CALAIS — Haul the traps and get to the closest computer because class is in session. Washington County Community College is launching a first-of-its-kind course to give a top-to-bottom education on Maine’s famous red-claw crustacean.
The Business of Maine Lobster will be a 10-week course that will provide an overview of the lobster supply chain, showing participants everything needed to get the state’s most famous export from the seafloor to the restaurant plate.
The class is free, open to the public and can be taken for three college credits if desired.
“It could be earlier college folks, traditional lobstermen or sternmen,” said Denise Cilley, the entrepreneur program director at the Sunrise County Economic Council, which helped put on the class. “It could literally be anybody.”
The college and council have partnered on other job training programs. This program started to form after talking to players in the lobster industry.
Almost anyone who has been to a Maine coastline has seen the hauling of traps and knows how the literal act of lobstering is done, but there’s a lot more to the industry than that, said Annie Tselikis, executive director of the Maine Lobster Dealers’ Association.
“People think that the lobster industry is just lobstering,” she said. But to get a lobster from Stonington to Singapore takes people with various talents. “People don’t understand there are a lot of jobs and responsibility in handling that product in that supply chain.”
It requires wharf workers, truck drivers, logistic specialists, refrigeration specialists, plumbers, HVAC workers and marine biologists. Even the more run-of-the mill jobs that can be found in almost any corporate environment, such as human resources or accounting, can be essential to running a successful operation.
“We want people to understand that there are incredible options that aren’t on the water but still in the industry,” Tselikis said.
The class will be held on Thursdays over livestream starting April 22 and registration started last week (April 15). The sessions will be taped so people can catch up on their own time. Each weekly session will cover a different topic ranging from procurement and sales to logistics and transportation. Participants will be tasked to come up with solutions to some of the current challenges facing the industry.
Curt Brown, a lobsterman and marine biologist at Ready Seafood, one of the partners in the course, will be teaching a class on the biology of lobsters. Knowing the life cycle of the lobster can improve harvests, storage and shipping processes.
“There’s a real need, not just in the seafood industry but most industries, to develop a workforce,” Brown said.
The Business of Lobster course will help raise awareness about the opportunities in the industry and all the different jobs that are associated with it.
“What we found is there is a real need to demonstrate and show and teach what we do,” Brown said.
People have started enrolling and there has been a strong interest from people within the Department of Corrections population as a way to learn a new skill.
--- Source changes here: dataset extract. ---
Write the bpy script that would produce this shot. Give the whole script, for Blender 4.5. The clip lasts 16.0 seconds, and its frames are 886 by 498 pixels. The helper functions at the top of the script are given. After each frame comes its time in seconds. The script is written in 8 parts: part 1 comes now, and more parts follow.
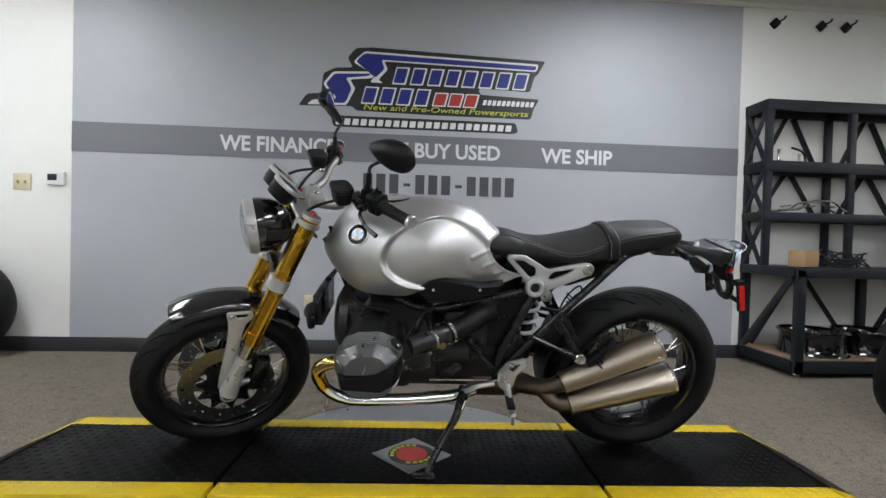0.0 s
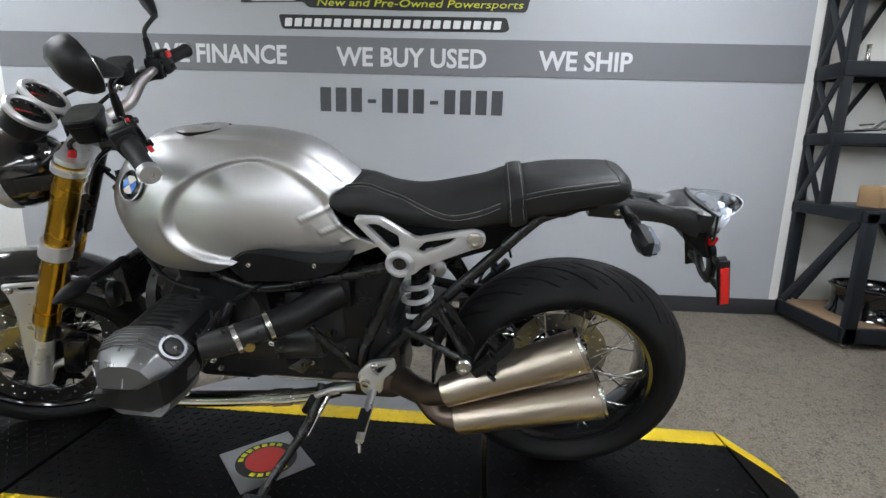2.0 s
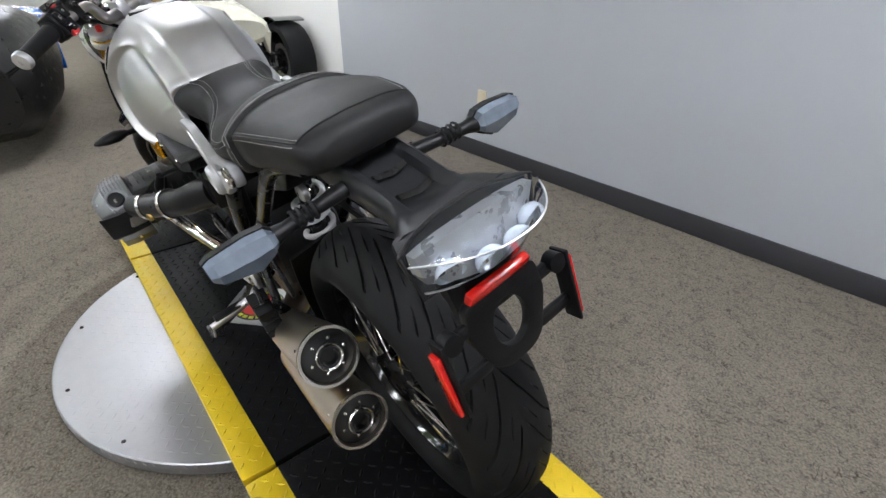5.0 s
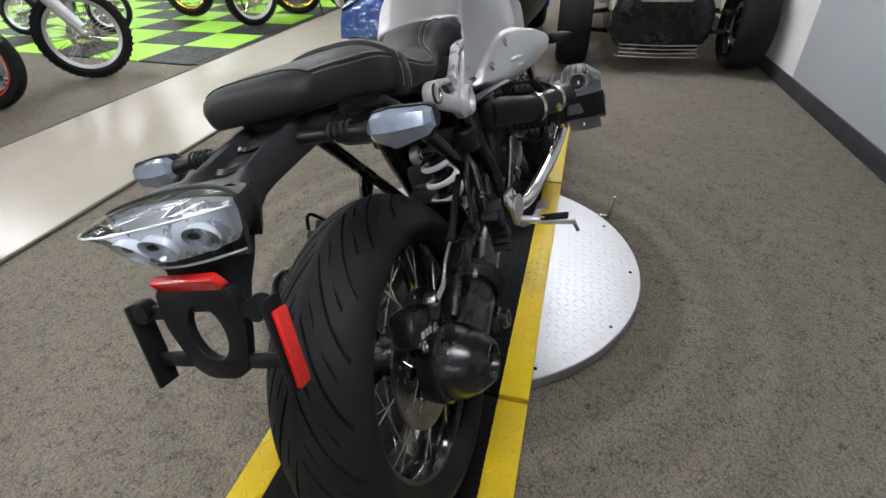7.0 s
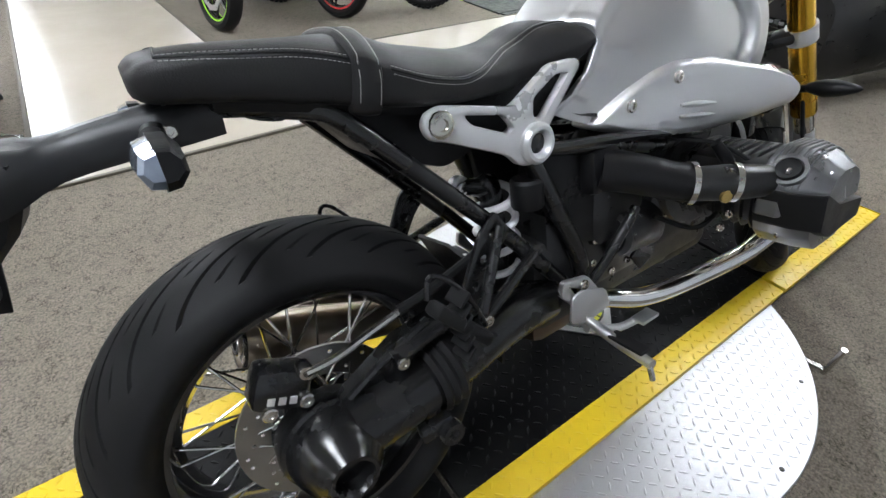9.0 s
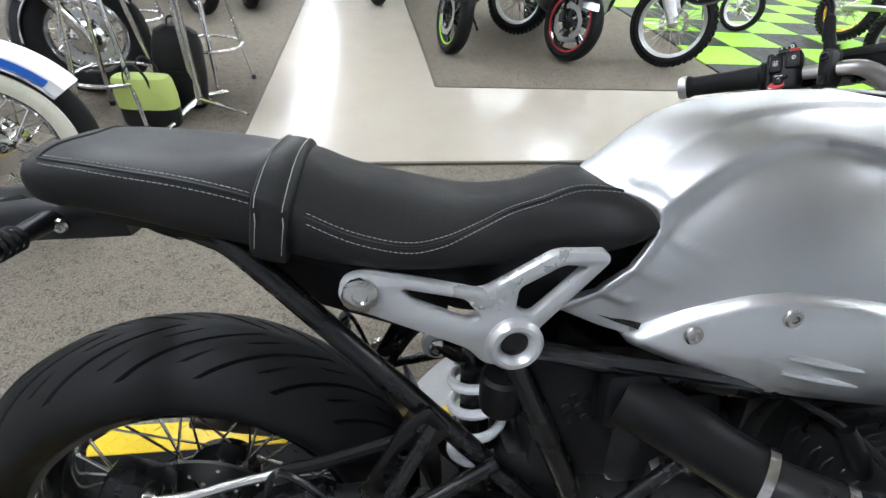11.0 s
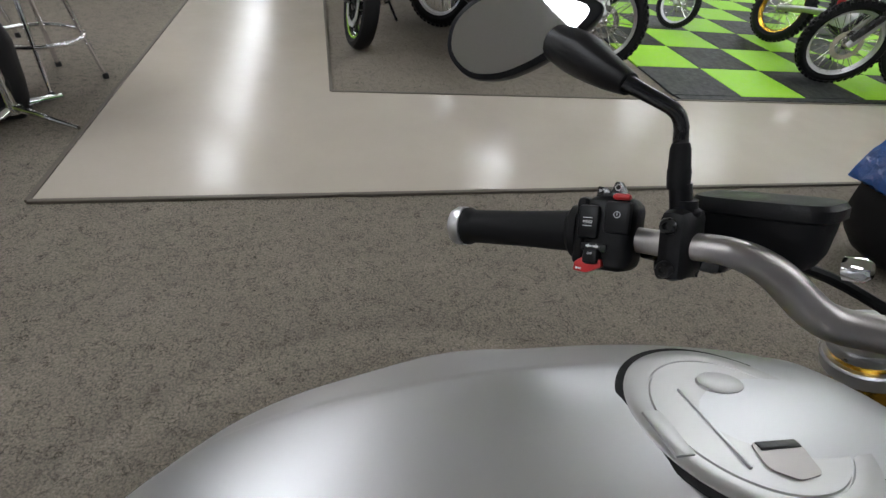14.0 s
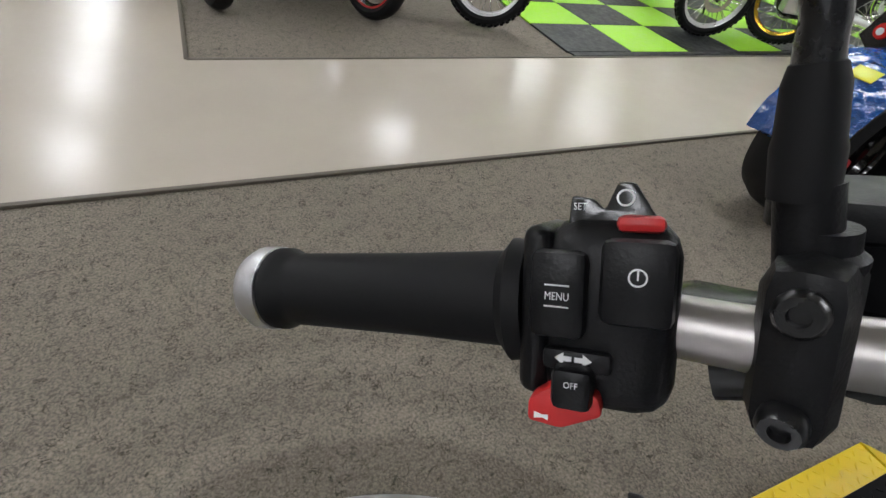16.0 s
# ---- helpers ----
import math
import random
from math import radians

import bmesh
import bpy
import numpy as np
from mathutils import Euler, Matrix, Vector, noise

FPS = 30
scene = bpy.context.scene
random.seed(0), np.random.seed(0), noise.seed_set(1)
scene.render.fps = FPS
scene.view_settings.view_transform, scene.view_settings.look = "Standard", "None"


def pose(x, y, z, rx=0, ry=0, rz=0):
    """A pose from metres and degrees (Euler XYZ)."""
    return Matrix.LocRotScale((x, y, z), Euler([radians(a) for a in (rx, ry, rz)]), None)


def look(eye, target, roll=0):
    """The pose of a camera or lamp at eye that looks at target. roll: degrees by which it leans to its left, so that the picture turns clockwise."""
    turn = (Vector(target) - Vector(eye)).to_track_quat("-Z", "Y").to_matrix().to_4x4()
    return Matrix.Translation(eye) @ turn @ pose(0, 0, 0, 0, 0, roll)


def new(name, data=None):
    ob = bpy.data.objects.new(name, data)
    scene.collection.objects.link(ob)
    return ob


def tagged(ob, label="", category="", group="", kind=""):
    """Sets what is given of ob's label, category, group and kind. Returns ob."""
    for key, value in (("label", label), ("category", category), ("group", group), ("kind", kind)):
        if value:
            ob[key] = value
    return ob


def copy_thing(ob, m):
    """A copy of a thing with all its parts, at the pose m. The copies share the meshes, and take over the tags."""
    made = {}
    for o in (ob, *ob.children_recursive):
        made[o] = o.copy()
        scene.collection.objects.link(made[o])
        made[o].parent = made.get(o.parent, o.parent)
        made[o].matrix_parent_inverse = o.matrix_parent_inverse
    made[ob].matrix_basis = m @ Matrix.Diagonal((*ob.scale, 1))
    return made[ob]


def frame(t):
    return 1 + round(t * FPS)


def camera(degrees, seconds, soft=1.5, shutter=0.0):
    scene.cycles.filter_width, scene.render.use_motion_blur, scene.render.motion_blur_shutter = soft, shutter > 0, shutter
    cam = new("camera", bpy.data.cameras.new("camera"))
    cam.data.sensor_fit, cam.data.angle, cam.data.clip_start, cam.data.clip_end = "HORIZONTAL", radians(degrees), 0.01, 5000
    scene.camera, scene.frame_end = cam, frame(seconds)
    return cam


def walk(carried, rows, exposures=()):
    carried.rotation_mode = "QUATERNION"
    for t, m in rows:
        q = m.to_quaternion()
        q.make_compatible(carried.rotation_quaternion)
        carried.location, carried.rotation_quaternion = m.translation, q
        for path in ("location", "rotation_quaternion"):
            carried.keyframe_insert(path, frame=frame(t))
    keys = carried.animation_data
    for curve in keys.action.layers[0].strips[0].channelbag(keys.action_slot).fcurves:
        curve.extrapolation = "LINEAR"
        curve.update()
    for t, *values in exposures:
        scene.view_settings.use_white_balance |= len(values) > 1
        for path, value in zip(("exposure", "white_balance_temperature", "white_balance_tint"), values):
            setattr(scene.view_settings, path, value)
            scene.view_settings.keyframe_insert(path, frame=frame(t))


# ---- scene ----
cam = camera(85.54, 16.0)

# seconds, eye, target, roll
PATH = [
    (0, (-0.149, -1.774, 0.840), (-0.010, 0.220, 0.804), 1.54),
    (0.5, (-0.008, -1.712, 0.887), (0.084, 0.282, 0.770), 1.15),
    (1, (0.181, -1.617, 0.929), (0.177, 0.371, 0.710), 1.31),
    (1.5, (0.311, -1.445, 0.936), (0.245, 0.529, 0.619), 1.54),
    (2, (0.408, -1.266, 0.936), (0.320, 0.694, 0.546), 1.66),
    (2.5, (0.558, -1.117, 0.926), (0.410, 0.813, 0.421), 1.62),
    (3, (0.683, -0.984, 0.913), (0.427, 0.889, 0.262), 1.95),
    (3.2, (0.734, -0.936, 0.925), (0.417, 0.911, 0.227), 2.31),
    (5.3, (1.323, -0.380, 1.088), (-0.089, 0.561, 0.030), 0.70),
    (5.5, (1.368, -0.293, 1.097), (-0.122, 0.492, 0.019), 0.74),
    (6, (1.451, -0.100, 1.113), (-0.182, 0.281, 0.022), -0.29),
    (6.5, (1.381, 0.076, 1.084), (-0.284, 0.051, -0.024), -2.24),
    (7, (1.279, 0.209, 1.087), (-0.303, -0.200, -0.065), -2.01),
    (7.5, (1.157, 0.346, 1.083), (-0.261, -0.434, -0.092), -1.42),
    (8, (1.049, 0.442, 1.082), (-0.189, -0.558, -0.129), -0.13),
    (8.5, (0.939, 0.468, 1.075), (-0.159, -0.667, -0.152), 0.12),
    (9, (0.800, 0.457, 1.083), (-0.163, -0.771, -0.167), 1.32),
    (9.5, (0.700, 0.421, 1.108), (-0.153, -0.901, -0.127), 2.95),
    (10, (0.590, 0.394, 1.124), (-0.122, -1.049, -0.063), 3.61),
    (10.2, (0.548, 0.387, 1.137), (-0.080, -1.099, -0.046), 3.86),
    (12.3, (0.252, 0.208, 1.173), (0.200, -1.357, -0.070), 4.11),
    (12.5, (0.208, 0.166, 1.181), (0.132, -1.384, -0.082), 4.27),
    (13, (0.113, 0.053, 1.179), (-0.085, -1.469, -0.104), 5.48),
    (13.5, (0.049, -0.002, 1.186), (-0.311, -1.506, -0.082), 6.95),
    (14, (-0.011, -0.062, 1.178), (-0.479, -1.551, -0.073), 7.91),
    (14.5, (-0.067, -0.146, 1.144), (-0.610, -1.634, -0.077), 8.70),
    (15, (-0.106, -0.206, 1.099), (-0.700, -1.673, -0.123), 9.13),
    (15.5, (-0.125, -0.248, 1.072), (-0.788, -1.655, -0.186), 9.50),
    (16, (-0.133, -0.273, 1.062), (-0.930, -1.573, -0.232), 11.09),
]
EXPOSURES = [(0, -0.22, 6400, 12), (1, -0.10, 6350, 12), (2, 0.02, 6300, 12), (3.2, 0.22, 6300, 12), (5.5, 0.08, 6350, 14), (7, -0.02, 6400, 14), (8.5, 0.25, 6300, 13), (9, 0.38, 6250, 12), (10.2, 0.45, 6100, 11), (12.3, -0.15, 6300, 11), (13, -0.5, 6500, 12), (13.5, -0.75, 6400, 13), (14.5, -0.63, 6400, 14), (16, -0.40, 6500, 14)]
walk(cam, [(t, look(eye, aim, roll)) for t, eye, aim, roll in PATH], EXPOSURES)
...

Tselikis heard from a guidance counselor in South Portland that was sharing the course with her students.
Cilley said there isn’t a cap on enrollment.
The lobster business has been working so hard to maintain itself over the years, that professional development kind of fell by the wayside, organizers said. Getting a solid workforce now is as hard as ever with less seasonal visa workers.
Tselikis grew jealous of how other industries had programs to create a workforce pipeline and wondered why hers didn’t have one. This course could change that tide and help cut down on the amount of time employers are spending on on-the-job training.
Although the class is just starting, she was hopeful it could grow.
“It’s very exciting and we are looking at opportunities to sustain this long-term,” Tselikis said.